LE VISIBLE ET L’INVISIBLE
Lors d’une soirée musicale, un cheikh jouant du oud invite ses
compagnons à exécuter des mélodies populaires de leur
pays. Les uns et les autres racontent leur patrimoine, mélangent
les genres pour finir en cacophonie, une image préfigurant ce que
fut l’Andalousie, l’empire arabe conquis en Espagne au VIIIe siècle
et achevé en 1492 par la “reconquista” sous le règne d’Isabelle
et de Ferdinand d’Aragon. Une voix off de Saïd Akl annonce la conquête
de l’Andalousie, tandis que le joueur de oud, relégué en
marge de la scène, va accompagner le spectacle du début jusqu’à
la fin et comme un hakawati intervenir régulièrement pour
reprendre le fil des événements. L’Andalousie est racontée
par ses quatre princes qui portent les noms de leurs couleurs: le prince
vert dont l’époque fut celle des découvertes; le prince rouge,
un aristocrate et un fantaisiste; le prince noir qui trahit les siens et
le prince blanc contraint de signer la reddition en remettant à
la reine Isabelle d’Aragon la clé de l’Alhambra. Lorsque ces quatre
princes étaient unis, l’Andalousie était au zénith
de sa splendeur. Toutes les disciplines y étaient prospères:
astrologie, mesure du temps, poésie, musique au point que le poète
a pu dire “Empruntez la nuit, le jour ne suffit plus à la lumière
de la civilisation arabe”. Mais les rivalités entre les princes
ont entraîné la chute de l’Andalousie. Les Arabes replient
leurs bannières et leur gloire et retournent chez eux. La vague
qui avait emporté les Espagnols les ramène sur leurs terres.
Isabelle et Ferdinand d’Aragon quittent leur trône pour se mêler
aux danseurs.
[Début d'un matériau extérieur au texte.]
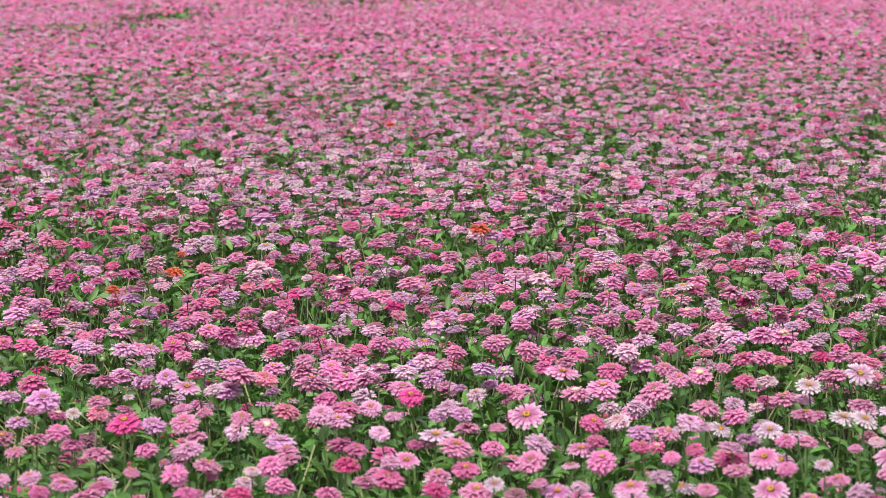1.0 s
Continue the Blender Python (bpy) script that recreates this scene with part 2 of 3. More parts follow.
def leaf_shape(rng, along, across, droop, fold):
    """An oval pointed leaf of length 1 along x, folded along its rib and bending down."""
    s, u = np.meshgrid(along, across, indexing="ij")
    s, u = s.ravel(), u.ravel()
    hw = 0.185 * np.interp(s, [0, 0.12, 0.35, 0.6, 0.85, 1.0], [0.30, 0.75, 1.0, 0.86, 0.42, 0.02])
    wave = 0.015 * np.sin(s * 11 + rng.random() * 6) * np.abs(u)
    v = np.c_[s - 0.15 * droop * s * s, u * hw, -droop * s * s + fold * np.abs(u) * hw + wave + 0.25 * s]
    return v, grid_faces(len(along), len(across)), np.c_[u, s, np.zeros(len(u))], 0


def tube(points, radii, sides):
    V, F = [], []
    for i, (p, r) in enumerate(zip(points, radii)):
        for j in range(sides):
            q = 6.2832 * j / sides
            V.append((p[0] + r * math.cos(q), p[1] + r * math.sin(q), p[2]))
    for i in range(len(points) - 1):
        for j in range(sides):
            a, b = i * sides + j, i * sides + (j + 1) % sides
            F += [(a, b, b + sides), (a, b + sides, a + sides)]
    V = np.array(V)
    return V, np.array(F), np.c_[np.zeros(len(V)), V[:, 2], np.zeros(len(V))], 0


def part(name, me, parent, m, label=""):
    """One mesh object under a thing or under one of its parts."""
    ob = new(name, me)
    ob.parent = parent
    ob.matrix_basis = m
    return tagged(ob, label)


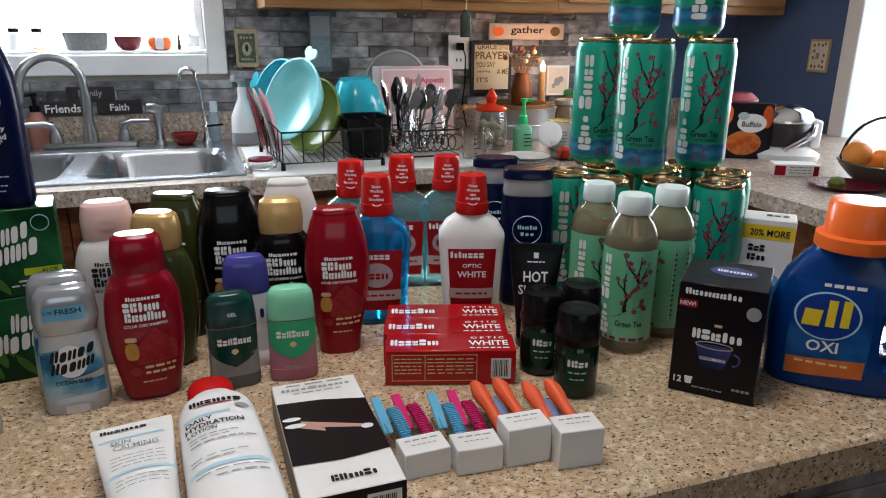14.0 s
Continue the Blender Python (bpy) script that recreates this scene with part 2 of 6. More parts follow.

L’Andalousie espagnole est vécue avec autant de fougue
que l’Andalousie arabe. Avec les mêmes interprètes. Plus de
quatre-vingts maîtrisant toutes les disciplines, Arabes quand il
le faut, Espagnols aussi. Tout part du visible à l’invisible. Le
spectacle suggère plus qu’il ne raconte. Et l’imagination fait des
bonds, de la part des auteurs comme des spectateurs.
QUI DONC VOUS A DIT?
La machine à remonter le temps est revenue au présent
et voici que les chants et danses du terroir marquent à nouveau
leur territoire. Des couleurs et des airs bien de chez nous, avec un danseur
exceptionnel, Omar Caracalla et une pléiade d’artistes qui font
vibrer d’un même élan les 2500 spectateurs. La voix off de
Saïd Akl intervient à nouveau: “Ils disent que le Liban est
parti. Mais qui donc a pu leur dire qu’il est jamais parti?” En effet,
il est là, omniprésent. A tel point que, d’un même
élan, le président Hraoui, son épouse Mona, Nabih
et Randa Berri, les ministres montent sur scène pour féliciter
Abdel Halim Caracalla, dont le sacre officiel vient d’être achevé
sur les marches du Temple de Bacchus. Il est entouré des trois compositeurs:
Walid Gholmié, Marcel Khalifé, Charbel Rouhana, de l’ensemble
des acteurs-danseurs et même d’un invité d’honneur le cinéaste
Franco Zefirelli. Sans oublier la Première Dame ivoirienne et, surtout,
l’élégante May Arida, présidente du Comité
du Festival. C’est l’apothéose. Le Festival est revenu à
la vie. Tout comme le Liban. Mais est-il jamais parti?